You know the scene well. The crowded airport, you’ve just made it through the TSA security checkpoint with two kids in tow. You were pulled aside for the obligatory pat down because you were randomly chosen.

Even though it didn’t feel like random. You spouse is holding the hand of your two-year-old daughter on their right and has your ten-month-old boy wrapped in an iron grip on their left hip because he’s decided he needs his mommy now. His voice is reaching the pitch and decibel of a fervent choir boy singing hymns in hell. To say you are a bit harried is a gross understatement.

Now you’ve stopped to get the kids a treat that’s worth a fortune and they’ll consume within seconds and you’re almost to the area where you’ll board the plane, breathe a sigh, and begin that vacation you’ve both been working all year to take.

Overhead, the airline attendant’s cheerful voice crackles through the speaker, “Welcome to XYZ airlines, unfortunately, flight 321 has been cancelled. Those passengers who will be affected, please go to Gate such and such to coordinate another flight.” You hear that sickly-sweet voice as the attendant finishes, “We’re sorry for the inconvenience and thank you for flying with us!” It makes you want to go brush your teeth before you get a cavity.

You look at your spouse and feel your insides turn to a pile of pulsing disappointment. You spouse asks, “What? Why did they cancel? What are we gonna do?” At that moment, your ten-month-old grabs a fistful of dark brown hair on your daughter’s head and yanks down, hard. She takes a deep breath and whoops a scream that would win the title role of first female victim of a horror movie.

You put your head in hands and wonder the same thing yourself, “Why did this happen? What are we going to do?”

Here are three reasons why flights get cancelled and what you can do about it.

Crew Duty Time Expired

In 2014, new rules went into effect that governed the about the amount of time flight crews can work. This is a legitimate issue. Prior to that, the time flight crews were required to continuously work without rest was capped at 16 hours.

Now, crews are limited to working 9 to 14 hour days. I don’t know about you, but I personally want my pilot and flight crew to be fresh, alert, and attentive to every single tiny thing that might go wrong on a plane. I certainly wouldn’t want Jane or Joe Pilot to be bleary eyed and exhausted at the tail end of a tense 16-hour work day. Nor would I want Jim or Jill flight mechanic going through pre-flight checks with just caffeine to keep them alert. While the rule can be inconvenient to passengers, like the above family, if it were me, I would be much more patient and understanding.

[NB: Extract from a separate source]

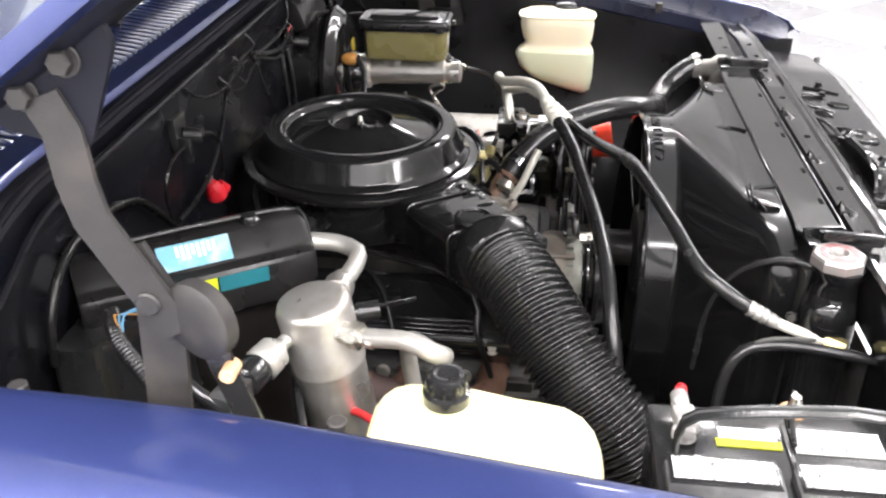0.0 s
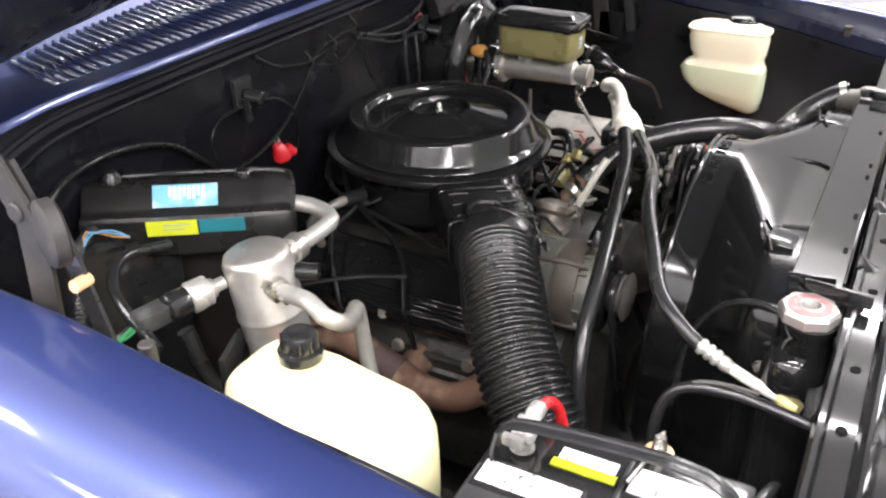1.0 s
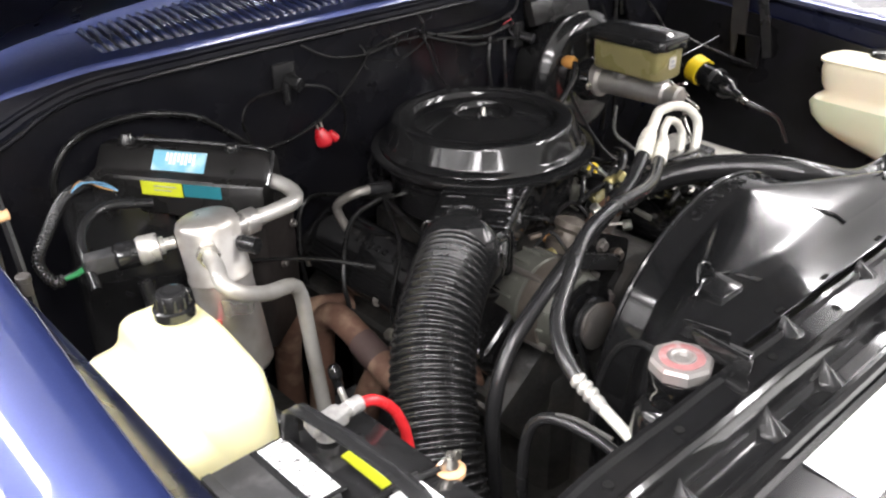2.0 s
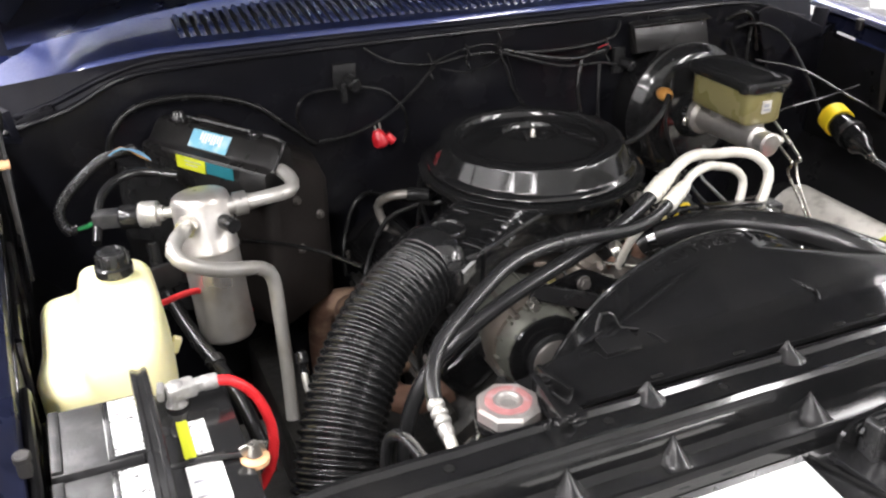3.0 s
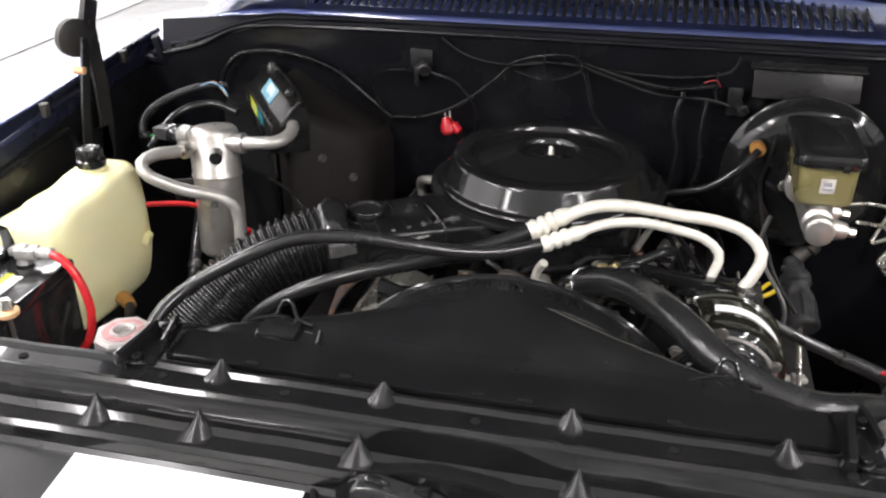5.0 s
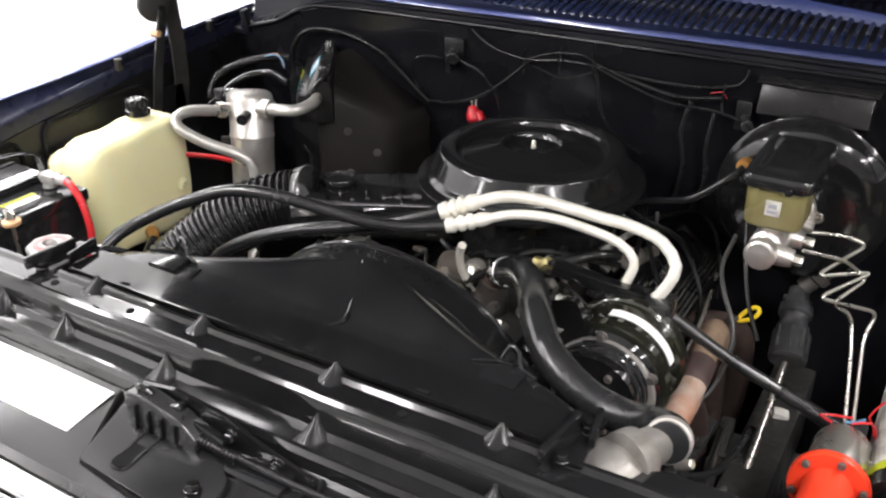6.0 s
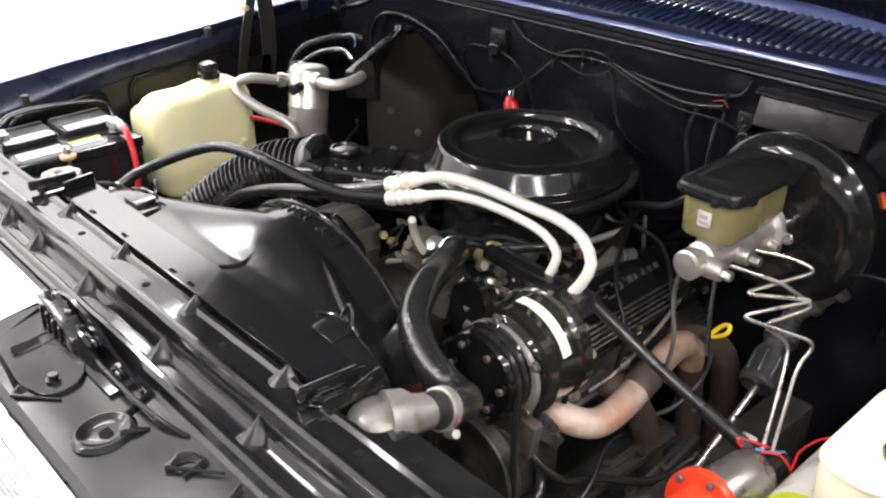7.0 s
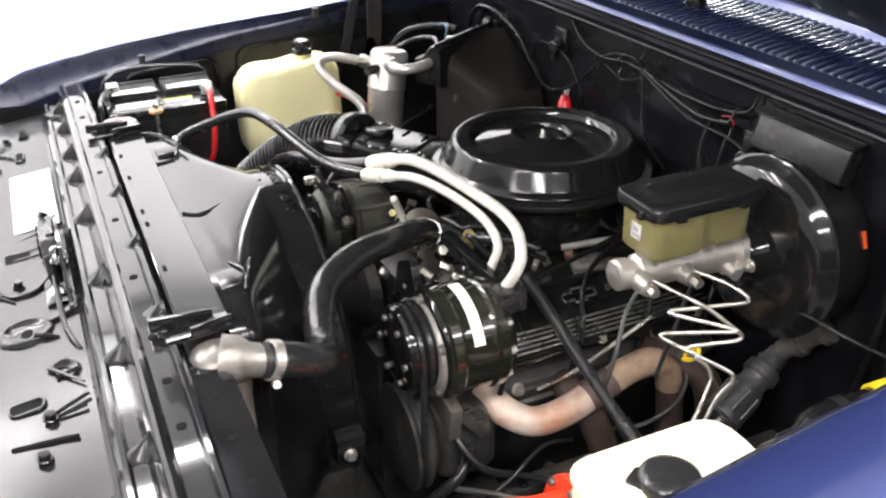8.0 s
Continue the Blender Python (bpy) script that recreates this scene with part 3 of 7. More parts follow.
panel = [(-0.078, 0.953), (-0.083, 0.949), (-0.12, 0.946), (-0.17, 0.941), (-0.192, 0.937), (-0.200, 0.931), (-0.203, 0.920)]
rows = []
for k in range(49):
    x = -0.735 + 1.47 * k / 48
    rows.append([(x, y, z + 0.0004 * math.sin(x * 23 + y * 60) - 0.10 * max(0, abs(x) - 0.55)) for y, z in panel])
part("header_panel", sheet(rows, 0.0018), PANELM, truck, "black sheet metal panel behind the grille", smooth=16)
def gusset(x, y0, y1, z0, z1, w):
    """A pressed stiffener: a narrow peak against the wall that swells into a rounded foot with a small lip."""
    rows = []
    for k in range(9):
        t = k / 8
        z = z0 + (z1 - z0) * (1 - t) ** 0.9
        reach = (y0 - y1) * (0.10 + 0.90 * t ** 1.35)
        half = 0.0022 + w * t ** 1.7
        rows.append([(x + half * math.sin(a), y1 + 0.0012 + reach * math.cos(a) ** 0.7, z) for a in (radians(-90 + 18 * i) for i in range(11))])
    rows.append([(x + (px - x) * 1.18, y1 + (py - y1) * 1.16, pz - 0.0006) for px, py, pz in rows[-1]])
    return sheet(rows, 0.001)


for x in (-0.62, -0.50, -0.360, -0.248, -0.085, 0.12, 0.317, 0.50):
    part("gusset", gusset(x, -0.070, -0.0400, 0.9665, 0.991, 0.0145), PANELM, truck, smooth=50)
for x in (-0.245, -0.075, 0.107, 0.297):
    part("gusset", gusset(x, -0.014, 0.0085, 1.0020, 1.0175, 0.0125), PANELM, truck, smooth=50)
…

The Aircraft is Unserviceable

If the plane I’m about fly in going 500 plus miles per hour and the crew finds out that it can’t be serviced appropriately, I’m going to want to find another plane that can be serviced and flies perfectly.

A friend of mine recently experienced a two-hour flight where ninety minutes of it was extreme turbulence. She and her fiancé got off the plane, ran to the bathroom and got sick, then had to sit for another fifteen minutes just to get their bearings. She said at one point, when the plane dropped, all the passengers screamed. She said she cried because she swore they were going to die.

They didn’t because that plane was serviced and handled the turbulence as it was supposed to. It didn’t break apart in midair. I’m sure the pilots had a huge role in keeping them safe too. Probably because they’d been rested.

Weather related problems

We’ve all been stuck in airports because a blizzard, hurricane, tornado, or other natural disaster has decided to ruin our flight. It’s not fun and, at times, can be a real nightmare. Traveling during any season can cause a flight to be canceled.

A friend lives in Arizona, and summer means flights will be canceled or delayed if the temperature gets to 125 degrees or above. Every season has its weather-related problems and airlines are at the mercy of fickle nature and we all know how that can turn out.

What you can do about it

Flight delays and cancellations happen all the time and for many different reasons. The best thing you can do about it is be prepared for it. Whatever the reason for cancelled flights, you can get refunds if you can be prepared by knowing the rules of your airline to get a refund and preparing for those times when you may have to stay overnight.